The teacher was a real writer, too, a lean, handsome cowboy writer from an old Central Valley ranching family, who revered Faulkner and who in his younger days had published a fat, controversial novel that was made into a movie with Robert Mitchum and Mercedes McCambridge. He was given to epigrams and I filled an entire notebook, since lost, with his gnomic utterances, all of which every night I committed to the care of my memory, since ruined. I swear but cannot independently confirm that one of them ran, "At the end of every short story the reader should feel as if a cloud has been lifted from the face of the moon." He wore a patrician manner and boots made of rattlesnake hide, and he drove an E-type Jaguar, but his teeth were bad, the fly of his trousers was always agape, and his family life was a semi-notorious farrago of legal proceedings, accidental injury, and institutionalization. He seemed, like Albert Vetch, simultaneously haunted and oblivious, the kind of person who in one moment could guess, with breathtaking coldness, at the innermost sorrow in your heart, and in the next moment turn and, with a cheery wave of farewell, march blithely through a plate-glass window, requiring twenty-two stitches in his cheek.

Wonder Boys by Michael Chabon

Whenever I pick up Wonder Boys, and I do pick it up quite often, I'm reminded of why I love writing and writers and the kind of people who love both.
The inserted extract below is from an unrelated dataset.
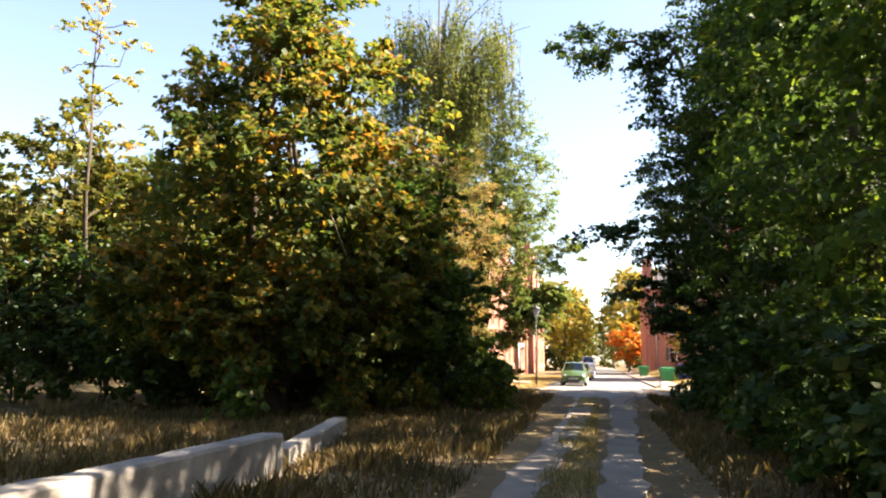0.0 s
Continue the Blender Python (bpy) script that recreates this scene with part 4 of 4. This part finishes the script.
    for sg in (-1, 1):
        b = B()
        tube(b, [(sg * 0.58 * sx, -0.01, 0.36), (sg * 0.58 * sx, -0.045, 0.36)], [0.06, 0.055], 12)
        part("fog_light", b, lamp_clear, body)
        b = B()
        box(b, (sg * 0.835 * sx - 0.01, 2.02 * sy, 0.86 * k), (sg * 0.835 * sx + 0.03, 2.16 * sy, 0.885 * k), 0.006)
        part("door_handle", b, body_paint, body)
        b = B()
        tube(b, [(sg * 0.1, 0.98 * hood, 1.07 * k), (sg * 0.5, 1.12 * hood, 1.15 * k)], [0.012, 0.008], 5)
        part("wiper", b, plastic_black, body)
    # wheels
    for sg in (-1, 1):
        for y in (0.78, 3.36):
            x0, x1 = sg * (W - 0.17), sg * (W + 0.012)
            c = (y * sy, 0.3)
            b = B()
            tube(b, [(x0, c[0], c[1]), (x0 + sg * 0.02, c[0], c[1]), (x1 - sg * 0.02, c[0], c[1]), (x1, c[0], c[1])], [0.27, 0.3, 0.3, 0.27], 24)
            wheel = part("wheel", b, rubber, root, smooth=False)
            b = B()
            tube(b, [(x1 - sg * 0.01, c[0], c[1]), (x1 + sg * 0.012, c[0], c[1])], [0.2, 0.18], 20)
            for s in range(5):
                a = 2 * math.pi * s / 5
                tube(b, [(x1 + sg * 0.012, c[0], c[1]), (x1 + sg * 0.02, c[0] + 0.17 * math.cos(a), c[1] + 0.17 * math.sin(a))], [0.03, 0.02], 5)
            part("rim", b, alloy, wheel)
            b = B()
            n = 18
            q = [((y * sy) + r * math.cos(math.pi * s / n), 0.3 + r * math.sin(math.pi * s / n)) for r in (0.3, 0.36) for s in range(n + 1)]
            xa = sg * (W + 0.004)
            vs = [b.verts.new((xa, *p)) for p in q]
            for s in range(n):
                b.faces.new((vs[s], vs[s + 1], vs[n + 2 + s], vs[n + 1 + s]))
            part("wheel_arch", b, plastic_black, body)
    return root


car((-0.25, 41.3), 0, "light metallic green compact people carrier parked at the roadside", (0.055, 0.1, 0.026))
car((-0.3, 47.2), 0, "silver grey estate car parked behind the green car", (0.22, 0.225, 0.24), 4.3, 0.85, 1.45, 1.1)
car((-0.05, 56.6), 0, "bright yellow small car parked in the row", (0.85, 0.6, 0.025), 3.9, 0.82, 1.5)
car((0.0, 65.5), 0, "white saloon car parked in the row", (0.75, 0.76, 0.77), 4.3, 0.86, 1.42, 1.1)
car((0.0, 74.5), 0, "dark blue car parked in the row", (0.04, 0.07, 0.16), 4.2, 0.86, 1.45, 1.1)
car((-0.1, 97.0), 0, "tall white delivery van parked in the row", (0.78, 0.79, 0.8), 5.2, 0.98, 2.45, 0.8, "van")
car((0.0, 82.0), 0, "dark grey estate car parked in the row", (0.06, 0.065, 0.07), 4.4, 0.87, 1.48, 1.1)


# ---- trees and shrubs ----
# beside the lane, on the side of the beams
tree("broad maple turning yellow and orange at the lane", (-7.9, 11.8), 14.5, (0.1, 0, 7.2), (4.5, 4.2, 6.4), leaf_maple, clumps=330, per=150, spread=0.66, size=0.16, trunk=0.2, seed=11, stems=3, flat=0.6, hollow=0.3, taper=0.35, lobes=(((2.8, -1.2, 3.4), (1.8, 1.8, 1.6), 46), ((0.4, -2.4, 2.6), (2.6, 1.2, 1.3), 46), ((-2.6, -2.4, 3.6), (1.6, 1.2, 1.8), 30), ((3.9, -0.4, 5.0), (1.2, 1.4, 1.2), 20)))
tree("young maple with low branches at the lane", (-4.6, 14.8), 6.6, (0.3, 0.2, 3.3), (2.3, 2.4, 2.7), leaf_lime, clumps=130, per=120, spread=0.6, size=0.16, trunk=0.08, seed=12, stems=3, hollow=0.2, flat=0.3, taper=0.3)
tree("dark leafy lime tree beside the lane", (-8.2, 18.5), 12.0, (0.3, 0, 5.6), (3.4, 3.4, 5.2), leaf_lime, clumps=230, per=130, spread=0.7, size=0.15, trunk=0.18, seed=13, hollow=0.2, taper=0.3, lobes=(((3.3, 0.7, 6.8), (1.4, 1.4, 2.6), 60),))
tree("dark leafy tree close to the lane", (-9.6, 22.8), 12.0, (0.3, 0, 6.4), (3.7, 2.4, 5.6), leaf_olive, clumps=260, per=140, spread=0.7, size=0.14, trunk=0.17, seed=14, hollow=0.2, taper=0.3)
tree("leafy green shrub at the edge of the lane", (-1.9, 14.2), 2.2, (0, 0, 1.0), (0.75, 0.8, 1.0), leaf_lime, clumps=50, per=90, spread=0.35, size=0.12, trunk=0.03, seed=15, stems=3, category="shrub")
tree("leafy green shrub with large leaves at the lane", (-4.0, 18.2), 3.2, (0, 0, 1.5), (1.2, 1.3, 1.6), leaf_lime, clumps=80, per=90, spread=0.45, size=0.15, trunk=0.03, seed=16, stems=3, category="shrub")
tree("green shrub at the edge of the lane before the cabinet", (-3.9, 22.9), 1.8, (0, 0, 0.85), (0.65, 0.65, 0.85), leaf_dark, clumps=36, per=90, spread=0.34, size=0.1, trunk=0.03, seed=17, stems=3, category="shrub")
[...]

Chabon's voice is so lyrical and sentimental, so generous and loving towards its subjects, that I can't help but feel inspired to keep on practicing my feeble talents, initially corn-fed on 5-paragraph short-story analysis in highschool, torqued this-way-and-that through two years of horribly overwritten Blog essays, and finally settling down in the none-too-prestigious, yet lively, neighborhood of scriptwriting.

Incidentally, isn't "farrago" by far the coolest new word you've come across in a long time? Say it, write it, sneak it into your daily diction whichever way you want, but Good God, that's some tasty verbiage.